State finds home for orphaned cubs

K.C. Mehaffey Wenatchee World

LEAVENWORTH, Wash. – Two black bear cubs who were on death row Friday will instead get a six-month vacation in Idaho.

Snowdon Wildlife Sanctuary in McCall, Idaho, agreed Monday to take the 8-month-old male cubs who were orphaned when a Leavenworth-area man shot their mother, said Rich Beausoleil, bear and cougar specialist for the Washington Department of Fish and Wildlife.

State officials believed Friday the cubs might have to be euthanized after two other rehabilitation facilities reported they were full and couldn’t take the cubs: Idaho Black Bear Rehab, Inc., in Garden City, Idaho, and PAWS in Lynnwood, Wash.

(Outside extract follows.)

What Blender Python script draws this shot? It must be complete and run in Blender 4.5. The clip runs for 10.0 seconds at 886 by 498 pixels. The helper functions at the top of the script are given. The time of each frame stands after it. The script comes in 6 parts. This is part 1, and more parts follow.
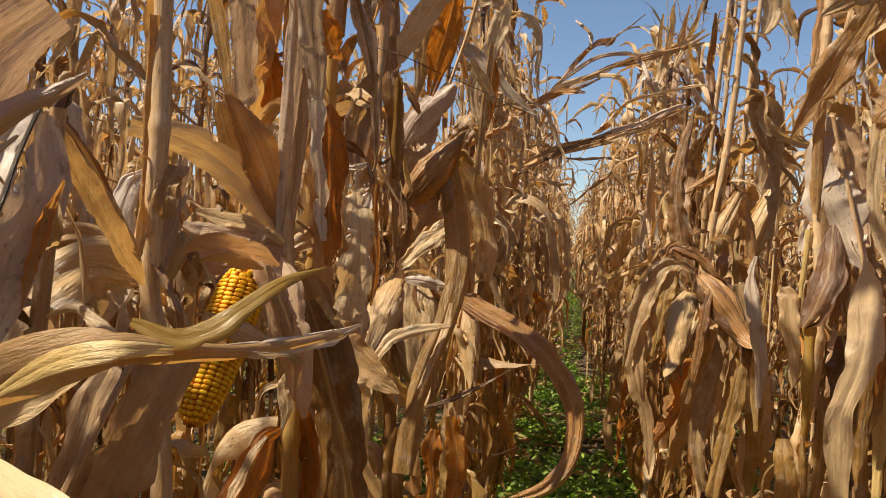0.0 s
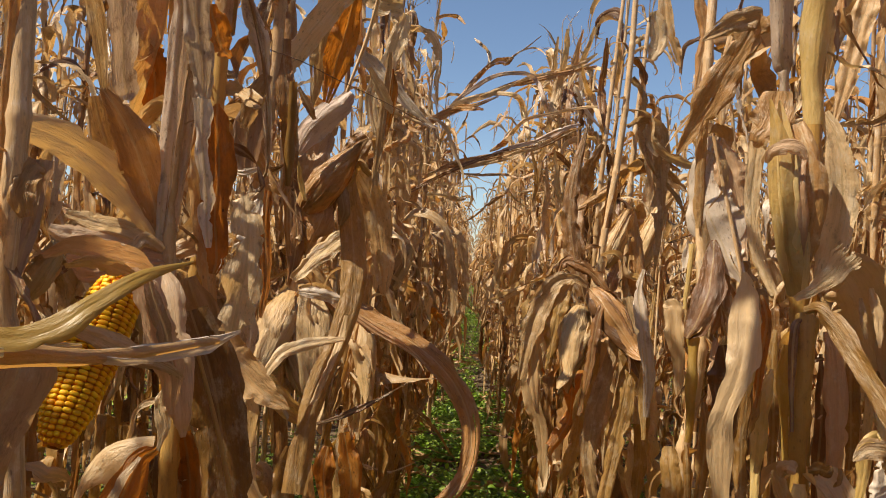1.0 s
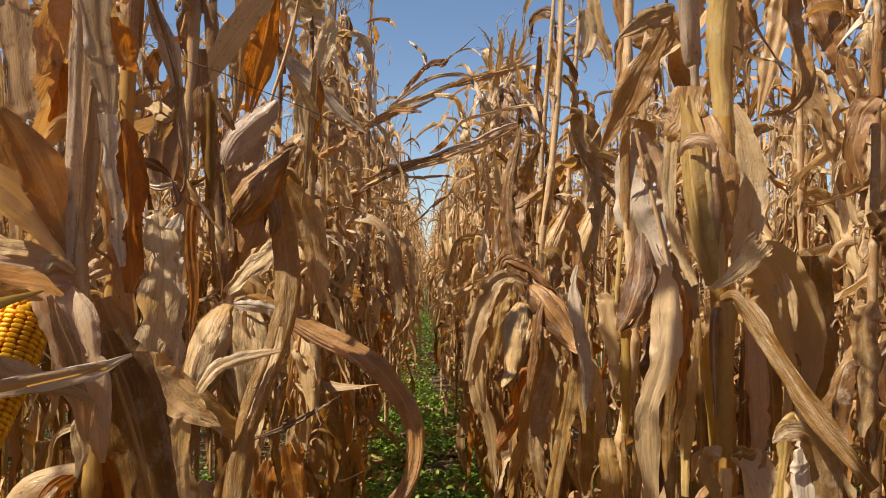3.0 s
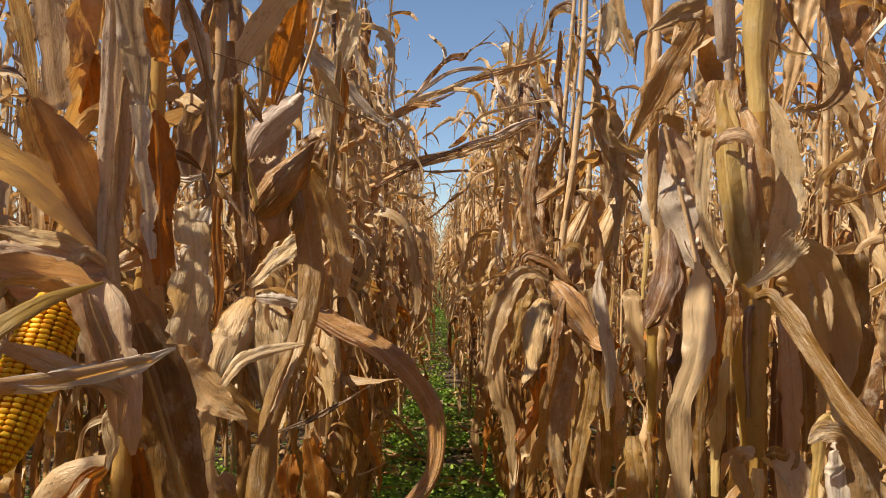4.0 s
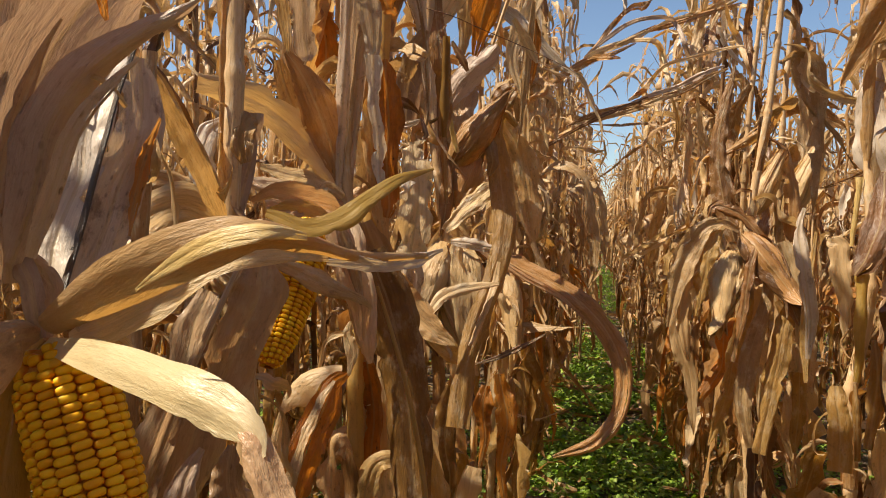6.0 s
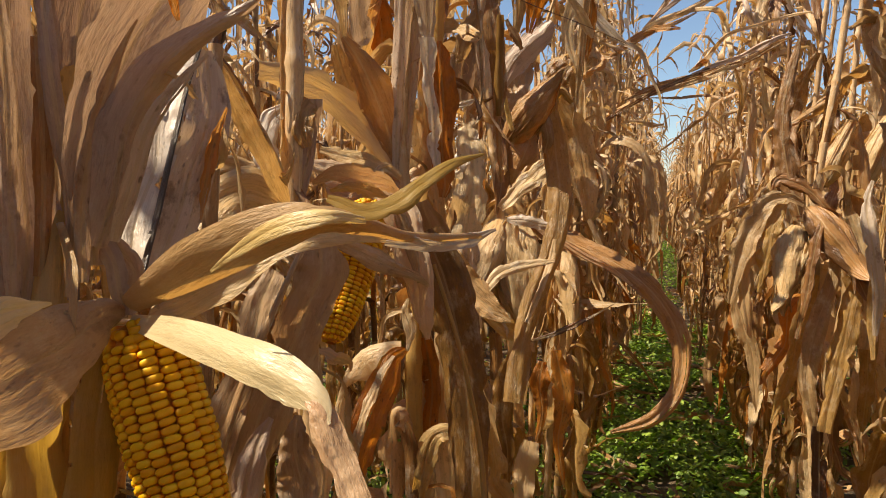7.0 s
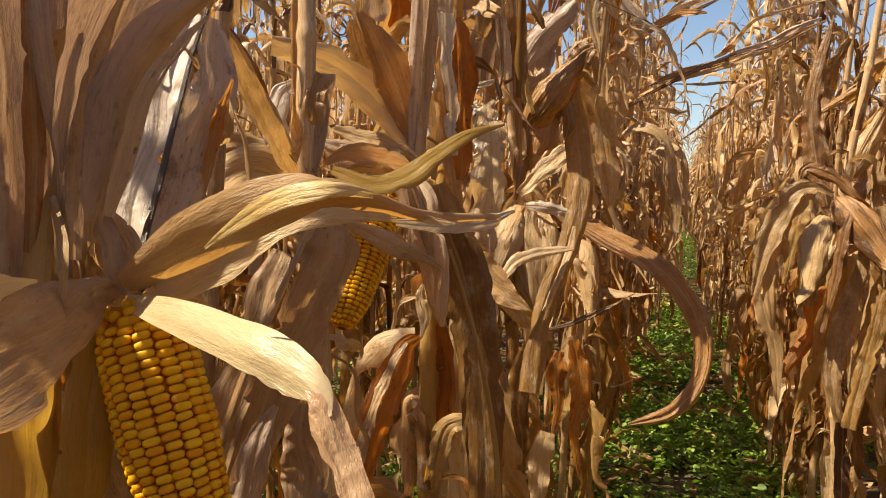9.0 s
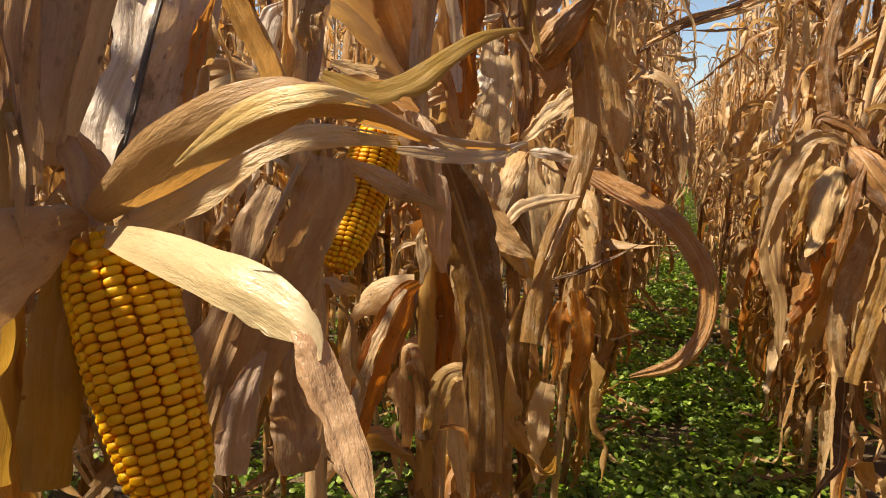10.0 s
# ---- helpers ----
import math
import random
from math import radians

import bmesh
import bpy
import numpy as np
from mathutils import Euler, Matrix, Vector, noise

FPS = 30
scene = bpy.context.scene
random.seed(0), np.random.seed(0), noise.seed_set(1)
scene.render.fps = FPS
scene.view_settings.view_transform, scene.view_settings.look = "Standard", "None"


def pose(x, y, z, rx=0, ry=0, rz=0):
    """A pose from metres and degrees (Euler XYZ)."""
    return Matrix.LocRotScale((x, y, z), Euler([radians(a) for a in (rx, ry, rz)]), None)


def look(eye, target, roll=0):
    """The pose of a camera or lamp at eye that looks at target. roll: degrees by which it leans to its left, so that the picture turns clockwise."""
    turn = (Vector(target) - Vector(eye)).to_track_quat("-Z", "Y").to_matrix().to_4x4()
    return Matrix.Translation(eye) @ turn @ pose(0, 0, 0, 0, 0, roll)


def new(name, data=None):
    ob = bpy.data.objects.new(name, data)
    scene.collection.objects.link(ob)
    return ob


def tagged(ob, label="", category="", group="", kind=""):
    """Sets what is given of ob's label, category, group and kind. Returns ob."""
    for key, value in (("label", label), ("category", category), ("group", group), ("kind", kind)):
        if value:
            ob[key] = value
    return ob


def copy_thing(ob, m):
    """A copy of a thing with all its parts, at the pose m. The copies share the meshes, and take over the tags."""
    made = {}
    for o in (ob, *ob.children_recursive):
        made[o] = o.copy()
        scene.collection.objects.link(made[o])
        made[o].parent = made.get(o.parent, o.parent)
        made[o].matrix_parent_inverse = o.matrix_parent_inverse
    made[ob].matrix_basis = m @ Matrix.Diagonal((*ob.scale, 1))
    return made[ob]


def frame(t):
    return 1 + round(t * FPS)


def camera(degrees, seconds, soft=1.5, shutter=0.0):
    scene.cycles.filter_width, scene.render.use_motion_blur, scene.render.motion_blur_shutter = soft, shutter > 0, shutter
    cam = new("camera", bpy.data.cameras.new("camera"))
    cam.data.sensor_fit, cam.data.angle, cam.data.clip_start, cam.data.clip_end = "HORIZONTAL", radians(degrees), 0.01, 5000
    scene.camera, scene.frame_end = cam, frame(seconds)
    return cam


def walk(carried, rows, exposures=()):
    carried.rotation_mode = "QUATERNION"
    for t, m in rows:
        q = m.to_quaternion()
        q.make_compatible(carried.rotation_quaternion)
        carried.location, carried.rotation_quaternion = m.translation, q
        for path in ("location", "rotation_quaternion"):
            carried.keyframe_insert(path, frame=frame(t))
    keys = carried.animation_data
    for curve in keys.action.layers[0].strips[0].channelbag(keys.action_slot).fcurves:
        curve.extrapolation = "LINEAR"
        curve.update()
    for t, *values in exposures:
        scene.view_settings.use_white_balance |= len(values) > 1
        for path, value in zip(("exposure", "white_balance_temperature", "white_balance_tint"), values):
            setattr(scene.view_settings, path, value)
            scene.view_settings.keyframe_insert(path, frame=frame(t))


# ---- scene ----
cam = camera(63.0, 10.0, soft=1.0)
TINT = 10.5
PATH = [
    (0, (0.017, 0.029, 1.175), (-0.336, 1.998, 1.148), 2.8),
    (0.5, (0.026, 0.042, 1.177), (-0.15, 2.035, 1.186), 3.5),
    (1, (0.021, 0.049, 1.166), (-0.06, 2.047, 1.2), 3.3),
    (1.5, (0.022, 0.032, 1.179), (-0.013, 2.031, 1.231), 2.6),
    (2, (0.052, 0.026, 1.193), (0.053, 2.025, 1.259), 1.6),
    (2.5, (0.057, 0.041, 1.18), (0.09, 2.039, 1.245), 0.8),
    (2.7, (0.058, 0.045, 1.176), (0.103, 2.043, 1.23), 0.5),
    (3.8, (0.048, 0.062, 1.165), (0.071, 2.061, 1.198), 0.7),
    (4, (0.037, 0.059, 1.171), (0.047, 2.059, 1.199), 1.0),
    (4.5, (0.031, 0.048, 1.172), (-0.034, 2.047, 1.19), 1.3),
    (5, (0.026, 0.032, 1.166), (-0.146, 2.024, 1.163), 1.4),
    (5.5, (0.011, 0.015, 1.154), (-0.288, 1.993, 1.117), 1.4),
    (6, (-0.011, 0.002, 1.137), (-0.438, 1.954, 1.055), 1.4),
    (6.2, (-0.01, 0.0, 1.138), (-0.483, 1.94, 1.035), 1.3),
    (7.3, (0.004, -0.016, 1.142), (-0.592, 1.887, 0.989), 0.4),
    (7.5, (0.014, -0.016, 1.146), (-0.59, 1.884, 0.992), 0.3),
    (8, (0.006, -0.021, 1.144), (-0.616, 1.874, 0.991), 0.1),
    (8.5, (-0.006, -0.005, 1.138), (-0.634, 1.887, 0.976), 0.5),
    (9, (-0.011, 0.013, 1.134), (-0.634, 1.904, 0.951), 1.3),
    (9.5, (-0.019, 0.052, 1.139), (-0.631, 1.943, 0.916), 1.9),
    (10, (-0.026, 0.049, 1.119), (-0.637, 1.928, 0.807), 2.0),
]
walk(cam, [(t, look(eye, target, roll)) for t, eye, target, roll in PATH], exposures=[(0.0, 0.74, 6750, TINT), (4.0, 0.77, 6650, TINT), (6.0, 0.84, 6850, TINT), (8.0, 0.94, 7000, TINT + 1.0), (10.0, 0.96, 7200, TINT + 2.5)])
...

Snowdon is a privately operated facility funded through donations, grants and volunteers. Washington will not be charged for sending them there, Beausoleil said. He said his agency plans to transport the cubs there today and will retrieve them in the spring to release them back into the wild once other bears begin to emerge from their dens in north central Washington.

“Their natural instinct at that time of year will be to stay together in March and April, until the beginning of June, and then they split up,” he said. They will have ear tags and radio collars so wildlife officials will know if they become a nuisance after their release.

“At this point, they don’t have a strike against them,” Beausoleil said, because they were not causing any problems when they were captured at the Icicle Road residence where their mother had been shot Friday.

The man who shot the mother bear told enforcement officers that raccoons had been frequenting their place, so he let two dogs out to chase them off, then realized it was a bear when he followed them out and found his pit bull acting aggressively toward the bear. He was not cited.

These are the 12th and 13th black bear cubs state wildlife officials have sent to a rehabilitation center since spring, he said.

Cubs rehabilitated at one of these private facilities and returned to the wild don’t often get into trouble after their release, Beausoleil said.

Over the past several years, he’s sent 25 cubs to one of the rehab centers and released them the next spring, and has only had to euthanize two for getting too close to people, he said.